Give back the whole listing exactly as shown.
□ □ □
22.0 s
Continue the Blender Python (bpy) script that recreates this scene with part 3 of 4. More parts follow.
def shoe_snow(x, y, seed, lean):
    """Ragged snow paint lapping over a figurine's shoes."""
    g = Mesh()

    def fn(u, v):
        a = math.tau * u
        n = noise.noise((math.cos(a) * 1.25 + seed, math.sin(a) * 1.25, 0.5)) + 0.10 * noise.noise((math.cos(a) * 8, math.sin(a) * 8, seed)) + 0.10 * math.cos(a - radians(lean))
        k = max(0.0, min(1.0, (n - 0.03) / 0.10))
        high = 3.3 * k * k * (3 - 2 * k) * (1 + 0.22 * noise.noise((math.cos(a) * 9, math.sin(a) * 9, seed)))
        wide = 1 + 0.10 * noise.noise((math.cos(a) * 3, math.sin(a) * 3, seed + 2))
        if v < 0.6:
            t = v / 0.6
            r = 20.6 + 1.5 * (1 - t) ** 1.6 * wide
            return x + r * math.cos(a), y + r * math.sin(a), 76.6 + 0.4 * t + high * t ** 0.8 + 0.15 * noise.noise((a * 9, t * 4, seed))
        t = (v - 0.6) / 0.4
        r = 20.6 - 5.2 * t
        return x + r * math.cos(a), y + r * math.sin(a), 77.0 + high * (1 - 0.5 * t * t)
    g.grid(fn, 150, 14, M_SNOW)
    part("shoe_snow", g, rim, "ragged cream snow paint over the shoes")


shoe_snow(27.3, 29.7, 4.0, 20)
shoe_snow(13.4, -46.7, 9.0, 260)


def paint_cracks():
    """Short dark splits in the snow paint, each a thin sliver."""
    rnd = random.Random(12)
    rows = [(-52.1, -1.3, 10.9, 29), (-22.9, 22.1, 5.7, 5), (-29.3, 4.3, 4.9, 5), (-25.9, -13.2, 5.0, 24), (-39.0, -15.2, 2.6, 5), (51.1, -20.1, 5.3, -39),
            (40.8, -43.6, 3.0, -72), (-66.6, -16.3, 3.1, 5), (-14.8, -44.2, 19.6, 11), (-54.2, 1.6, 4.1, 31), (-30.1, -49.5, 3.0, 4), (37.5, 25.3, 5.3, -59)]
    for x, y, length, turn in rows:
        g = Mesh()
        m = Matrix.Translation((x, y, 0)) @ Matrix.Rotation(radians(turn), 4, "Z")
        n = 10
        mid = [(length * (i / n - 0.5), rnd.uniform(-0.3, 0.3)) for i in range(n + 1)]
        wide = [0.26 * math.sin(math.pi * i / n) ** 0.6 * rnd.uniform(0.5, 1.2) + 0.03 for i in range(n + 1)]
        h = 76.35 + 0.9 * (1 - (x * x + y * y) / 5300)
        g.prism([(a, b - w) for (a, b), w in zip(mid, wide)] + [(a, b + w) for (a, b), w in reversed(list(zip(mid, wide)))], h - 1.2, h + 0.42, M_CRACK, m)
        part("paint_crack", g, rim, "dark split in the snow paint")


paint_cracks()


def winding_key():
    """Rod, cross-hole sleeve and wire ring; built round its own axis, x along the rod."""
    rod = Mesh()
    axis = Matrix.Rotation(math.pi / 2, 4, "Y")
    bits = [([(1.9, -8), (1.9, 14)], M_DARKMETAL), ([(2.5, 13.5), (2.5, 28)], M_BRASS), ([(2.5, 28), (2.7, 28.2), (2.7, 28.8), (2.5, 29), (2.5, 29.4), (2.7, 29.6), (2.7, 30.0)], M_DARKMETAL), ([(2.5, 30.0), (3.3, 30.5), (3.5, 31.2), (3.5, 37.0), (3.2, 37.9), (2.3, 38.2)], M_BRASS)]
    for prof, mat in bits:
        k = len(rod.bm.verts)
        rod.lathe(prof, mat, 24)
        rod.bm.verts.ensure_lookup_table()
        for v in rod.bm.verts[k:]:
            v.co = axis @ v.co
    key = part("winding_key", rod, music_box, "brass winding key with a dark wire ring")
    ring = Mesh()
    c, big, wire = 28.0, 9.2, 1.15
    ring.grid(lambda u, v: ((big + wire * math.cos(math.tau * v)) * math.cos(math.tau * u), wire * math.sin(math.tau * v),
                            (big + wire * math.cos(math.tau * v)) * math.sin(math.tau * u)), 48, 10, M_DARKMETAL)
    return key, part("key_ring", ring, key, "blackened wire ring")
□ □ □
WRITTEN SOLUTION ->
22.0 s
Continue the Blender Python (bpy) script that recreates this scene with part 3 of 4. More parts follow.
def shoe_snow(x, y, seed, lean):
    """Ragged snow paint lapping over a figurine's shoes."""
    g = Mesh()

    def fn(u, v):
        a = math.tau * u
        n = noise.noise((math.cos(a) * 1.25 + seed, math.sin(a) * 1.25, 0.5)) + 0.10 * noise.noise((math.cos(a) * 8, math.sin(a) * 8, seed)) + 0.10 * math.cos(a - radians(lean))
        k = max(0.0, min(1.0, (n - 0.03) / 0.10))
        high = 3.3 * k * k * (3 - 2 * k) * (1 + 0.22 * noise.noise((math.cos(a) * 9, math.sin(a) * 9, seed)))
        wide = 1 + 0.10 * noise.noise((math.cos(a) * 3, math.sin(a) * 3, seed + 2))
        if v < 0.6:
            t = v / 0.6
            r = 20.6 + 1.5 * (1 - t) ** 1.6 * wide
            return x + r * math.cos(a), y + r * math.sin(a), 76.6 + 0.4 * t + high * t ** 0.8 + 0.15 * noise.noise((a * 9, t * 4, seed))
        t = (v - 0.6) / 0.4
        r = 20.6 - 5.2 * t
        return x + r * math.cos(a), y + r * math.sin(a), 77.0 + high * (1 - 0.5 * t * t)
    g.grid(fn, 150, 14, M_SNOW)
    part("shoe_snow", g, rim, "ragged cream snow paint over the shoes")


shoe_snow(27.3, 29.7, 4.0, 20)
shoe_snow(13.4, -46.7, 9.0, 260)


def paint_cracks():
    """Short dark splits in the snow paint, each a thin sliver."""
    rnd = random.Random(12)
    rows = [(-52.1, -1.3, 10.9, 29), (-22.9, 22.1, 5.7, 5), (-29.3, 4.3, 4.9, 5), (-25.9, -13.2, 5.0, 24), (-39.0, -15.2, 2.6, 5), (51.1, -20.1, 5.3, -39),
            (40.8, -43.6, 3.0, -72), (-66.6, -16.3, 3.1, 5), (-14.8, -44.2, 19.6, 11), (-54.2, 1.6, 4.1, 31), (-30.1, -49.5, 3.0, 4), (37.5, 25.3, 5.3, -59)]
    for x, y, length, turn in rows:
        g = Mesh()
        m = Matrix.Translation((x, y, 0)) @ Matrix.Rotation(radians(turn), 4, "Z")
        n = 10
        mid = [(length * (i / n - 0.5), rnd.uniform(-0.3, 0.3)) for i in range(n + 1)]
        wide = [0.26 * math.sin(math.pi * i / n) ** 0.6 * rnd.uniform(0.5, 1.2) + 0.03 for i in range(n + 1)]
        h = 76.35 + 0.9 * (1 - (x * x + y * y) / 5300)
        g.prism([(a, b - w) for (a, b), w in zip(mid, wide)] + [(a, b + w) for (a, b), w in reversed(list(zip(mid, wide)))], h - 1.2, h + 0.42, M_CRACK, m)
        part("paint_crack", g, rim, "dark split in the snow paint")


paint_cracks()


def winding_key():
    """Rod, cross-hole sleeve and wire ring; built round its own axis, x along the rod."""
    rod = Mesh()
    axis = Matrix.Rotation(math.pi / 2, 4, "Y")
    bits = [([(1.9, -8), (1.9, 14)], M_DARKMETAL), ([(2.5, 13.5), (2.5, 28)], M_BRASS), ([(2.5, 28), (2.7, 28.2), (2.7, 28.8), (2.5, 29), (2.5, 29.4), (2.7, 29.6), (2.7, 30.0)], M_DARKMETAL), ([(2.5, 30.0), (3.3, 30.5), (3.5, 31.2), (3.5, 37.0), (3.2, 37.9), (2.3, 38.2)], M_BRASS)]
    for prof, mat in bits:
        k = len(rod.bm.verts)
        rod.lathe(prof, mat, 24)
        rod.bm.verts.ensure_lookup_table()
        for v in rod.bm.verts[k:]:
            v.co = axis @ v.co
    key = part("winding_key", rod, music_box, "brass winding key with a dark wire ring")
    ring = Mesh()
    c, big, wire = 28.0, 9.2, 1.15
    ring.grid(lambda u, v: ((big + wire * math.cos(math.tau * v)) * math.cos(math.tau * u), wire * math.sin(math.tau * v),
                            (big + wire * math.cos(math.tau * v)) * math.sin(math.tau * u)), 48, 10, M_DARKMETAL)
    return key, part("key_ring", ring, key, "blackened wire ring")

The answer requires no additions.